From the new UIP release Black Girlhood in the Nineteenth Century, by Nazera Sadiq Wright.
African American educator and activist Fannie Barrier Williams highlighted what could happen when black girls in literature served merely to illustrate the problems associated with race advancement at the turn of the twentieth century.
In her 1905 essay “The Colored Girl,” Williams criticized how black girls were often presented as symbols of the problems of the race: “The term ‘colored girl’ is almost a term of reproach in the social life of America. . . . She is not known and hence not believed in; she belongs to a race that is best designated by the term ‘problem,’ and she lives beneath the shadow of that problem which envelopes and obscures her.”

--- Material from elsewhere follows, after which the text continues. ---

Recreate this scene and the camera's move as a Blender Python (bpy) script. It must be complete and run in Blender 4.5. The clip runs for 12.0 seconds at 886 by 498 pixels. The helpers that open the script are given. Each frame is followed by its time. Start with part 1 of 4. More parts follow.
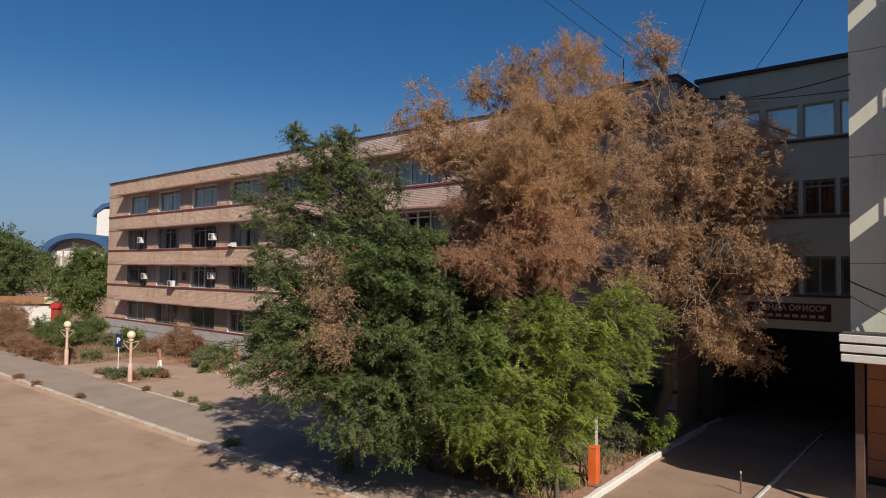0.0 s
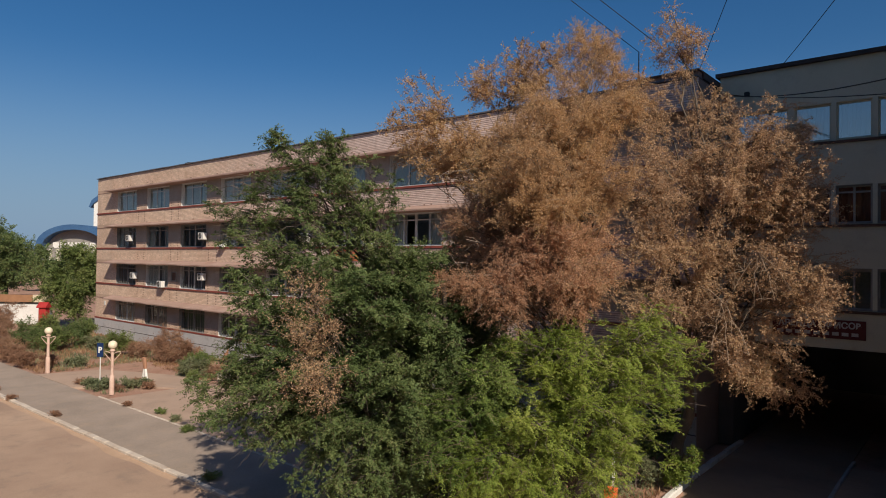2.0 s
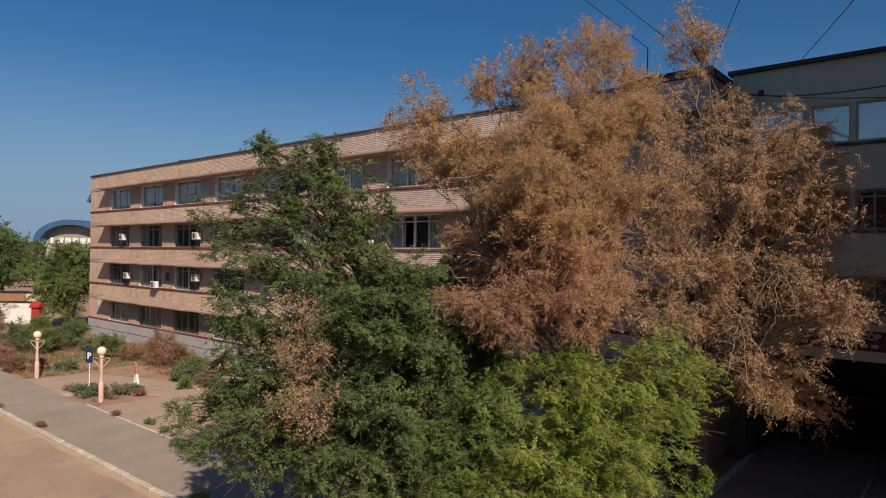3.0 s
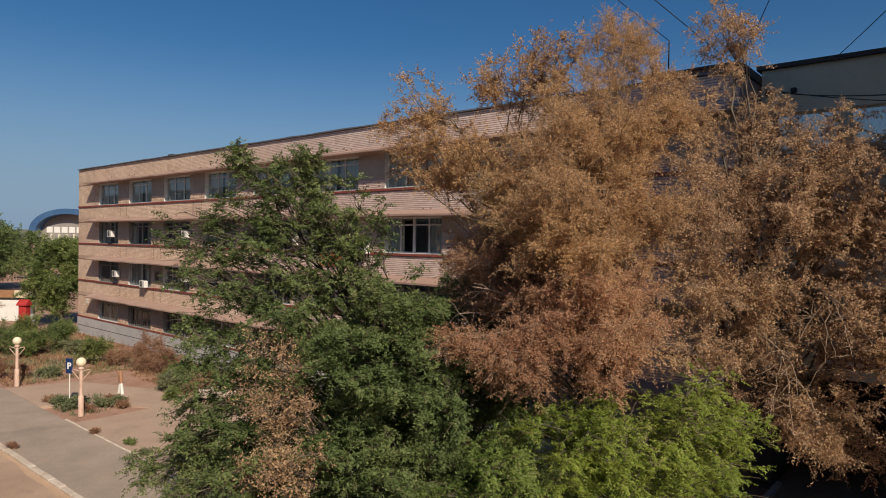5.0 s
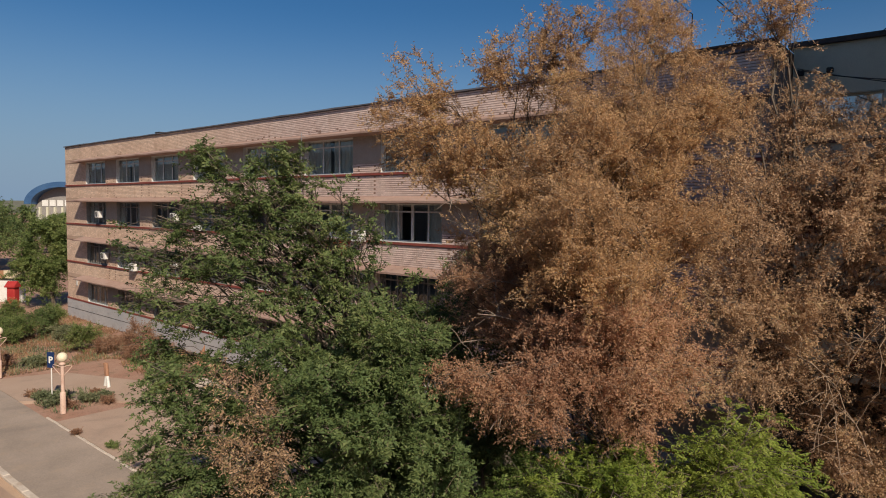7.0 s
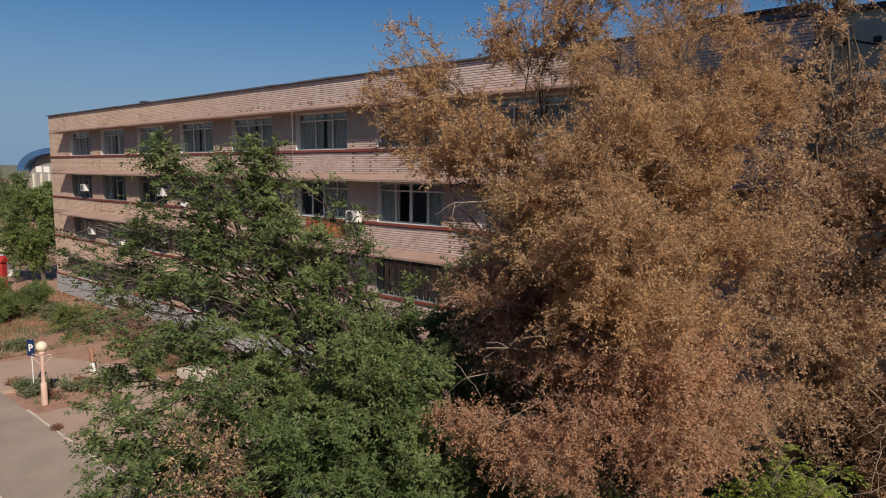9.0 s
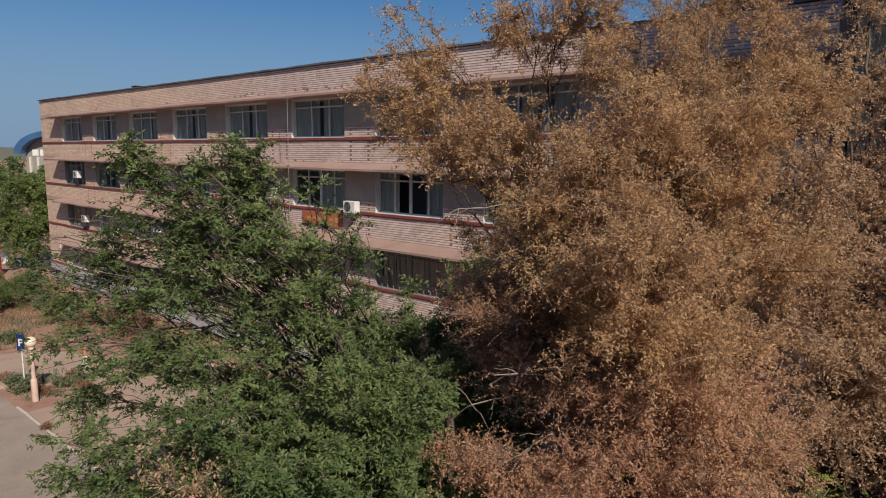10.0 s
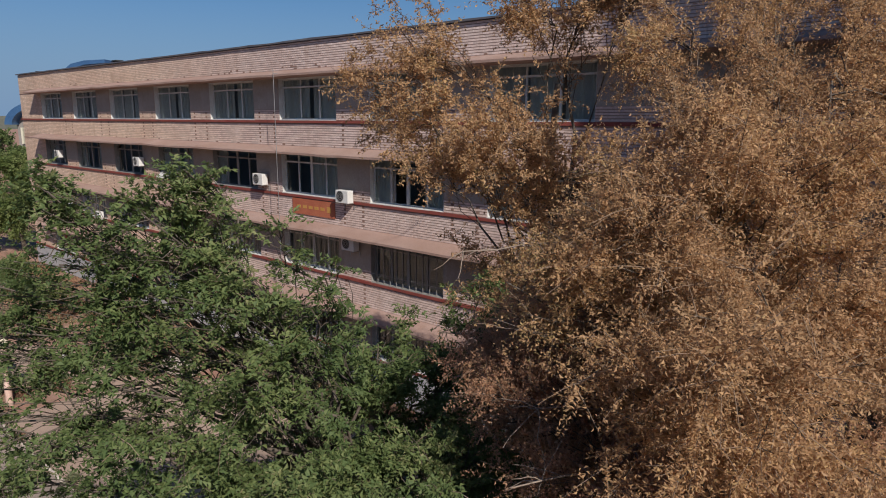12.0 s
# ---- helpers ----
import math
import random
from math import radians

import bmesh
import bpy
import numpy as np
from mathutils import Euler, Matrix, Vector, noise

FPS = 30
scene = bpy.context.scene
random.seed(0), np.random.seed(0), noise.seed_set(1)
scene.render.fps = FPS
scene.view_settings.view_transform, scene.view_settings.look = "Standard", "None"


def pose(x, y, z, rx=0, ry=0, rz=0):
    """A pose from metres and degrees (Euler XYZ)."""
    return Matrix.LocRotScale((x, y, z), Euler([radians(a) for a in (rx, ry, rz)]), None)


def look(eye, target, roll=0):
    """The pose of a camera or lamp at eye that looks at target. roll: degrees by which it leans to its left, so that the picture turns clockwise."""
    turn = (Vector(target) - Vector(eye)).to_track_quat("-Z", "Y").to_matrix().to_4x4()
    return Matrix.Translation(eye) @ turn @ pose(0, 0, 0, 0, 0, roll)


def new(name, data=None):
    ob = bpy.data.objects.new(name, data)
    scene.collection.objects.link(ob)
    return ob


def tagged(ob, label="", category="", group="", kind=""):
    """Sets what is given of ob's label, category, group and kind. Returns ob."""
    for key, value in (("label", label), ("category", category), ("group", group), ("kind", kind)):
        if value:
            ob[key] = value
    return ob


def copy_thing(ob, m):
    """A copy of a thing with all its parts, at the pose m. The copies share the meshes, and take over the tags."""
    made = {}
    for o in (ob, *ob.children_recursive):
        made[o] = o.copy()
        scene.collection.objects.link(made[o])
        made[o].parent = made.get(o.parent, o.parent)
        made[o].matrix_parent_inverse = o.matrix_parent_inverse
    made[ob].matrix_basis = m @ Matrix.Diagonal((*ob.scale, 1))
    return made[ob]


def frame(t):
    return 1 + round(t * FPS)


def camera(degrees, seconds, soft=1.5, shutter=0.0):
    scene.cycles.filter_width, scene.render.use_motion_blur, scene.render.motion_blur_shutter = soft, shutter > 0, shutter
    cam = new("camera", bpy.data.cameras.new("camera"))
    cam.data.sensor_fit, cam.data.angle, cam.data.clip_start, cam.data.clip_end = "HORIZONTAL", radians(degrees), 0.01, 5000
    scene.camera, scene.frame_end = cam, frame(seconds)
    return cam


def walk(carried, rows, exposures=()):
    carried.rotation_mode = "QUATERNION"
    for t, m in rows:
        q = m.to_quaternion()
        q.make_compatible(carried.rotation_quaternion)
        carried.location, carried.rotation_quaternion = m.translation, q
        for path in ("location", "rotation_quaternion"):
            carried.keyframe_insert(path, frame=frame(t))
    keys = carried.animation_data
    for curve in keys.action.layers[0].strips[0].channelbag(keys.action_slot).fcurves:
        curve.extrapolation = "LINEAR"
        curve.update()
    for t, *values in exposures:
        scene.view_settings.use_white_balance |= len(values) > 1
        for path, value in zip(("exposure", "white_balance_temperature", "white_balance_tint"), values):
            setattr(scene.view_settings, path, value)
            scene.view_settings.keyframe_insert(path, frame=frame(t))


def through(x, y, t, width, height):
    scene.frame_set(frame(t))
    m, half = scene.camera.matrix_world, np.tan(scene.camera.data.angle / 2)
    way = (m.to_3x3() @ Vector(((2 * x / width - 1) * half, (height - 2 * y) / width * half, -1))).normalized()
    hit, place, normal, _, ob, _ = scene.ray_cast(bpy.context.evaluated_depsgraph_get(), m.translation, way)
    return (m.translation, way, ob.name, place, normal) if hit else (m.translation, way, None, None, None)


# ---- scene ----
cam = camera(69.5, 12.0, 1.0)
METRES, EYE, TILT, LEAN, TURN = 13.6, 6.68, 0.0, 0.0, 40.2
ROWS = [
    (0.0, 0.0, 0.0, 0.0, -0.03, 2.05, -0.78),
    (0.5, 0.0002, 0.0378, 0.0164, -0.02, 1.79, -0.77),
    (1.0, 0.0008, 0.0789, 0.0356, -0.0, 1.5, -0.76),
    (1.5, 0.001, 0.1175, 0.0537, 0.01, 1.24, -0.76),
    (2.0, 0.0013, 0.1604, 0.0729, 0.02, 0.98, -0.75),
    (2.5, 0.0019, 0.2011, 0.091, 0.02, 0.74, -0.76),
    (3.0, 0.0019, 0.2454, 0.111, 0.02, 0.4, -0.74),
    (5.0, -0.0005, 0.4024, 0.1803, 0.08, -0.79, -0.82),
    (5.5, -0.0011, 0.4364, 0.1954, 0.1, -1.2, -0.84),
    (6.0, -0.0019, 0.4727, 0.212, 0.11, -1.85, -0.83),
    (6.5, -0.0018, 0.5066, 0.2267, 0.11, -2.61, -0.81),
    (7.0, -0.0007, 0.5437, 0.2428, 0.11, -3.47, -0.76),
    (9.0, -0.0033, 0.6896, 0.295, 0.12, -6.75, -0.64),
    (9.5, -0.0047, 0.7248, 0.3072, 0.12, -7.54, -0.59),
    (10.0, -0.0061, 0.7629, 0.3195, 0.13, -8.37, -0.58),
    (10.5, -0.0068, 0.7982, 0.3312, 0.12, -9.13, -0.55),
    (11.0, -0.0076, 0.8388, 0.3443, 0.12, -9.96, -0.53),
    (11.5, -0.0076, 0.8794, 0.3576, 0.12, -10.65, -0.49),
    (12.0, -0.0074, 0.9262, 0.3739, 0.12, -11.27, -0.4),
]
walk(cam, [(t, pose(0, 0, EYE, TILT, LEAN, TURN) @ pose(METRES * x, METRES * y, METRES * z, 90 + pitch, roll, yaw)) for t, x, y, z, yaw, pitch, roll in ROWS],
     [(0.0, 0.09, 6680, 10), (5.0, 0.11, 7050, 10), (9.0, 0.02, 6650, 10), (12.0, 0.0, 6180, 10)])

# ---- world, sun ----
SUN = Vector((1.0, -0.47, 0.86)).normalized()
world = bpy.data.worlds.new("sky")
scene.world = world
world.use_nodes = True
_nt = world.node_tree
_sky = _nt.nodes.new("ShaderNodeTexSky")
_sky.sky_type = "NISHITA"
_sky.sun_disc = False
_sky.sun_elevation = math.asin(SUN.z)
_sky.sun_rotation = math.atan2(SUN.x, SUN.y)
_sky.altitude = 50
_sky.air_density, _sky.dust_density, _sky.ozone_density = 1.0, 1.6, 3.0
_hue = _nt.nodes.new("ShaderNodeHueSaturation")
_hue.inputs["Saturation"].default_value = 1.22
_tint = _nt.nodes.new("ShaderNodeMix")
_tint.data_type, _tint.blend_type = "RGBA", "MULTIPLY"
_tint.inputs[0].default_value = 1.0
_tint.inputs[7].default_value = (0.85, 0.985, 1.14, 1)
_nt.links.new(_sky.outputs[0], _tint.inputs[6])
_nt.links.new(_tint.outputs[2], _hue.inputs["Color"])
_way = _nt.nodes.new("ShaderNodeTexCoord")
_sep = _nt.nodes.new("ShaderNodeSeparateXYZ")
_nt.links.new(_way.outputs["Generated"], _sep.inputs[0])
_fall = _nt.nodes.new("ShaderNodeMapRange")
_fall.interpolation_type = "SMOOTHSTEP"
for _i, _v in ((1, -0.02), (2, 0.30), (3, 0.9), (4, 0.0)):
    _fall.inputs[_i].default_value = _v
_nt.links.new(_sep.outputs[2], _fall.inputs[0])
_haze = _nt.nodes.new("ShaderNodeMix")
_haze.data_type = "RGBA"
_haze.inputs[7].default_value = (3.3, 5.0, 7.5, 1)
_nt.links.new(_fall.outputs[0], _haze.inputs[0])
_nt.links.new(_hue.outputs[0], _haze.inputs[6])
_nt.links.new(_haze.outputs[2], _nt.nodes["Background"].inputs[0])
_nt.nodes["Background"].inputs[1].default_value = 0.064
_sun = bpy.data.lights.new("sun", "SUN")
_sun.energy, _sun.angle, _sun.color = 5.0, radians(0.55), (1.0, 0.90, 0.77)
new("sun", _sun).matrix_world = look(SUN * 80, (0, 0, 0))


# ---- materials ----
def material(name):
    m = bpy.data.materials.new(name)
    m.use_nodes = True
    nt = m.node_tree
    return m, nt, nt.nodes["Principled BSDF"]


def node(nt, kind, **values):
    n = nt.nodes.new(kind)
    for k, v in values.items():
        n.inputs[k.replace("_", " ")].default_value = v
    return n


def ramp(nt, source, stops):
    r = nt.nodes.new("ShaderNodeValToRGB")
    e = r.color_ramp.elements
    while len(e) < len(stops):
        e.new(0.5)
    for el, (p, c) in zip(e, stops):
        el.position, el.color = p, (*c, 1)
    nt.links.new(source, r.inputs[0])
    return r.outputs[0]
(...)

Williams claimed that what black girls truly wanted was “to be respected and believed in. This is more important than position and opportunities.” For Williams, the focus should be on the interior desires and aspirations of black girls instead of seeing them as figureheads who were assigned responsibility for carrying the weight of the entire race. Williams condemned black intellectual thought that limited black girls’ choices. Black girls “need encouragement to do whatever her hands find to do, and to be protected and honored for it. If the colored girl of character and intelligence must cook, who shall say that she is not deserving of the honors of the best social life as the girl who plays the piano or manipulates a typewriter,” she wrote.
Whether black girls cooked or “manipulate[d] a typewriter,” Williams insisted that men should “place a higher premium on character than we do upon the quality of her occupation. . . . Let her be loved, admired, encouraged, and above all things, heroically protected against scorn and contempt of men, black as well as white.” Today’s national neglect of black girls is connected to a long-standing and ongoing conversation among black intellectual activists about how representations of black girls served simply to support bourgeois values that linked their comportment, careers, and conduct to class hierarchies. Williams and other black women inserted their voices into this debate by focusing on black girls.